Sesudah gerbong depan terguling dan mendapat serangan maka tentara Belanda membalas menggunakan senjata kaliber 12,7 dan senapan mesin militer yang lebih canggih.
Sehabis melepaskan gerbong terguling, pasukan Belanda mundur kembali ke arah Medan dengan menggunakan kepala kreta diposisi belakang sambil melepaskan tembakan kepada laskar Indonesia secara membabi buta. Dilokasi pertemuran tiba Jijen Bin Umar dan Kobir bin Pudung yang diperintahkan mengantar nasi sebagai pembekalan untuk laskar di Limapuluh.
Dengan menggunakan sepeda onthel, sesaat tiba di lokasi Jijen dan Kobir meletakkan sepeda dan menyerahkan makanan kepada para laskar. Keduanya ikut bergabung dan berlindung di balik pohon rambung (karet).
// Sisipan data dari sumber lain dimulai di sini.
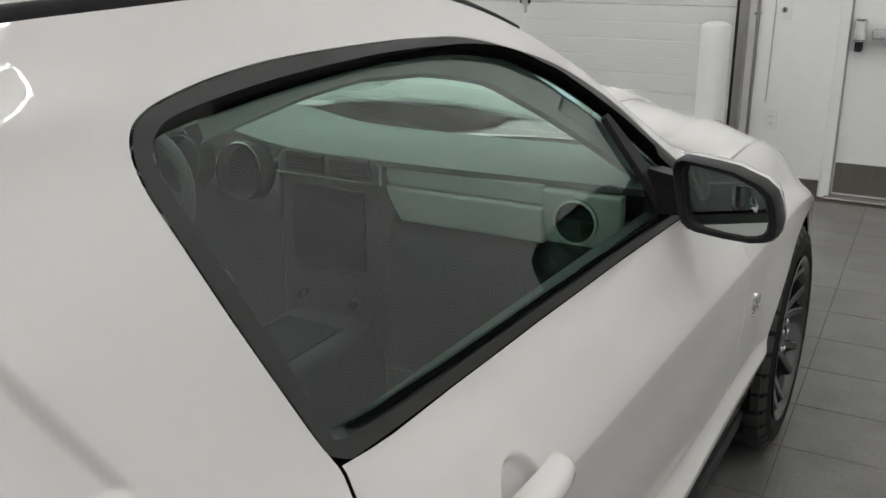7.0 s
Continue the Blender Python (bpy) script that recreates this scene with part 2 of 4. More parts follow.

Seterusnya gerbong depan terguling, mendapat serangan maka tentara Belanda membalas menggunakan senjata kaliber 12,7 dan senapan mesin militer yang lebih canggih.
Kemudian usai melepaskan gerbong terguling, pasukan Belanda mundur kembali ke arah Medan dengan menggunakan kepala Kreta Api diposisi belakang sambil melepaskan tembakan kepada laskar Indonesia secara membabi buta.
Sedang pasukan Jijen dan Kobir hanya mempunyai senapan Locok, hingga tak berselang lama Jijen didapati roboh dan tewas tertembak pasukan Belanda. Jijen pun terkena tembakan pada bagian kepalanya, sementara Kobir tertembak pada bagian dadanya.
Demikian setelahnya, kreta Api yang membawa pasukan Belanda balik ke arah Medan, sedangkan komandan laskar Indonesia Letnan Hasbi Bin Thalib Gading kembali mengumpulkan teman teman seperjuangan untuk segera membawa mayat Jijen dan Kobir bersama laskar pejuang yang selamat pada pertempuran tersebut ke Simpang dolok.
Lalu masyarakat menyambut kedatangan kedua jenazah untuk selanjutnya dikebumikan di perkuburan muslim (TPU) desa Simpang Dolok, kecamatan Limapuluh (sekarang kec. Datuk Limapuluh), kabupaten Batubara.